Мне нравится, что пишет Шамиль Идиатуллин. Иногда он заходит в детскую и подростковую литературу, но чаще пишет либо Young Adult, либо взрослую литературу.
Из того, что написано здорово, но, к сожалению, написал не я — это книги Нины Дашевской. Замечательный автор. У неё есть та лёгкая интонация, которой нет у меня.
Стас Востоков пишет совершенно изумительные вещи про животных — никто так не умеет писать, как он. Он наш единственный анималист, которого никто не может повторить, поскольку это его жизнь и его история.
Р: Следы чьего влияния можно найти в ваших книгах?
АО: Сходу проанализировать генезис, что из чего выросло, я не могу. Но могу сказать, что есть вещи, которые мне близки, и которые так или иначе проявляются в моей литературе. Но это будет линия от Екклесиаста через Ницше до Экзюпери, и она присутствует у меня в некоторых стилистических оборотах даже в детских книгах.
Я любил Бабеля, а где Бабель — там Флобер. Любил Крапивина и, наверное, он на меня повлиял как отрицательный пример — я не стал писать как он. У меня совершенно другие герои, но я любил то ощущение захватывающего мира, который более реален, чем мир вокруг тебя.

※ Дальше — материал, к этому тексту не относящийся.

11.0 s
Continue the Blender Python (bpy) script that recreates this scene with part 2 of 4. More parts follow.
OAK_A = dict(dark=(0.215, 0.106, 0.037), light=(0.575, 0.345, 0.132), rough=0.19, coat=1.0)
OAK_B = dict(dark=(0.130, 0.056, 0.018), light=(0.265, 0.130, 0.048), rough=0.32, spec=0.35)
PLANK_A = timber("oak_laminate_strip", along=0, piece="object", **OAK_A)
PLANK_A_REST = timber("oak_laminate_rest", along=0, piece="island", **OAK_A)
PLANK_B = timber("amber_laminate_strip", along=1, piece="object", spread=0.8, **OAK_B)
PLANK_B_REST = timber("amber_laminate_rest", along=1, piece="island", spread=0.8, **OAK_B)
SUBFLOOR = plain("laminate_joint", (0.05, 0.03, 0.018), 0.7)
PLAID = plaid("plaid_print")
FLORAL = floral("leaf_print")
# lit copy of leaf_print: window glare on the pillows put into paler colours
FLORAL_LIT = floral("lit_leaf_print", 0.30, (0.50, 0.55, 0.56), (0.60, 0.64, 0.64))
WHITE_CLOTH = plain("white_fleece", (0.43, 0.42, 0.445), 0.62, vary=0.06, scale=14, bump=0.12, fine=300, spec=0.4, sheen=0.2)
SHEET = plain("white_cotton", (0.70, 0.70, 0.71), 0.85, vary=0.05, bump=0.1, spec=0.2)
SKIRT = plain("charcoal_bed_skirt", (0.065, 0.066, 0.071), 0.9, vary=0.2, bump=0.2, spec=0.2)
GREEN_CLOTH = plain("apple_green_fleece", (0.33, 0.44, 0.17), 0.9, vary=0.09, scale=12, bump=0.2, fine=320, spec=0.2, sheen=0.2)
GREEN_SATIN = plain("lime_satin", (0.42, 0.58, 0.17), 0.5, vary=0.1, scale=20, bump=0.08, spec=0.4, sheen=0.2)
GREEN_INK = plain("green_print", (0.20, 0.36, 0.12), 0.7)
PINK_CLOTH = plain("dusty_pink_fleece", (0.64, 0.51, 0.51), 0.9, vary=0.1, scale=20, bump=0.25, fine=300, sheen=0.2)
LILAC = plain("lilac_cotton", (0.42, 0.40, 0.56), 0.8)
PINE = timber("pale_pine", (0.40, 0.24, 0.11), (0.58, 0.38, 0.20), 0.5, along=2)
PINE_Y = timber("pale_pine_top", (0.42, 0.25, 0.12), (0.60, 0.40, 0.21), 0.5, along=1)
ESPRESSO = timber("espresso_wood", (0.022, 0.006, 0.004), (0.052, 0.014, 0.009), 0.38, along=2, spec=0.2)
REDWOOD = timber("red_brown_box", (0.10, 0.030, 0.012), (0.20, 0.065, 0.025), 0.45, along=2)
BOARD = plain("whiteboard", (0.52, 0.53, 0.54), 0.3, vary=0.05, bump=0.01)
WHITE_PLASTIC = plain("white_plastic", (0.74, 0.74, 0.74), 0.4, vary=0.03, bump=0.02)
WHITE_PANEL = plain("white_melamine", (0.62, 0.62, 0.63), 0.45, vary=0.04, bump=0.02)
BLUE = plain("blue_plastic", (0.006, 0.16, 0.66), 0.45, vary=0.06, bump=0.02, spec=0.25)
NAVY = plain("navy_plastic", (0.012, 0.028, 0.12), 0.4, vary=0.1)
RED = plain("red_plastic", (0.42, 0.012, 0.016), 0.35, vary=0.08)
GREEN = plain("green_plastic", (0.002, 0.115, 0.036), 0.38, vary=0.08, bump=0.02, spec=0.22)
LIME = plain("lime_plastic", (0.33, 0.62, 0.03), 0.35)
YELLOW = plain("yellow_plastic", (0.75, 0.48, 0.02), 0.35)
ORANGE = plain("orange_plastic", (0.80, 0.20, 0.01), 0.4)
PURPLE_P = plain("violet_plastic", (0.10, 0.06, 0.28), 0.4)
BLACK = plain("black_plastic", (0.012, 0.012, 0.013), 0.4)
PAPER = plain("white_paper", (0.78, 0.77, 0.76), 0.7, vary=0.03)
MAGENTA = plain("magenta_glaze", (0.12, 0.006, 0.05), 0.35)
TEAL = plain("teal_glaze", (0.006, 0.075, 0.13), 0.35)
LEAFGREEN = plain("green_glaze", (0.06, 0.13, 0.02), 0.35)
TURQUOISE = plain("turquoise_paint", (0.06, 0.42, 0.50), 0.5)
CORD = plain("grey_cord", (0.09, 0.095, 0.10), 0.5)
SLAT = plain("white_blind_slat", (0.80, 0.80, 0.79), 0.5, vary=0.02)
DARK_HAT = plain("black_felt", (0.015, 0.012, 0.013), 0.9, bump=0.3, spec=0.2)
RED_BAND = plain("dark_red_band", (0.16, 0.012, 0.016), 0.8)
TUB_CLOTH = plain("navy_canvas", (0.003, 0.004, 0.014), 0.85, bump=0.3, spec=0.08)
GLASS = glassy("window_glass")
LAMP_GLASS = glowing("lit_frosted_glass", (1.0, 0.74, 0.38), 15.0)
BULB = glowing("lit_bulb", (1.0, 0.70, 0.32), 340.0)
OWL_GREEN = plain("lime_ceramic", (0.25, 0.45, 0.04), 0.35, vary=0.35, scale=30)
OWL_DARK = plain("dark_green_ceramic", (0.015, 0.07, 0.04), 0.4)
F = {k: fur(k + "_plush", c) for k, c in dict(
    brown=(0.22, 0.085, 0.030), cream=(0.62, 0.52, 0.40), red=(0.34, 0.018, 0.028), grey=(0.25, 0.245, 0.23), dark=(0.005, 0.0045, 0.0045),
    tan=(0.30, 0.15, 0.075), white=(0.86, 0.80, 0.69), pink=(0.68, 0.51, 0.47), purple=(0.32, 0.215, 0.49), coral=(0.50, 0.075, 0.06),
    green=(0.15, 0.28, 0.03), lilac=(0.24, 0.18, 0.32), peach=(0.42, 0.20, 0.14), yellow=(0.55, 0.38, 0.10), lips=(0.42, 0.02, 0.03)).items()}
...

Близки мне и три титана фантастики — Ле Гуин, Толкин, Желязны, а вещи, которые потрясли меня в юности, — это «Цитадель» Экзюпери и «Горменгаст» Мервина Пика.
Получается, что я попробовал со шведского стола литературы практически всё, но я не могу при этом сказать, что это повлияло на меня как на писателя. Хотя, может быть и так, и сторонний взгляд так бы и увидел. Но мне изнутри подтвердить это сложно.
Р: Над чем вы работаете сейчас, что нам стоит ожидать в ближайшее время?
Если говорить о художественной литературе, мне хочется написать две подростковые или даже Young Adult истории. Первая — ретро-детектив, который ближе всего сопоставить с Фандориным. И вторая — ретрофутуризм про альтернативный Серебряный век, где случилась революция, но она не привела к катастрофическим последствиям. Я бы назвал эту историю «Лемони Сникет в антураже модернизированной Российской Империи».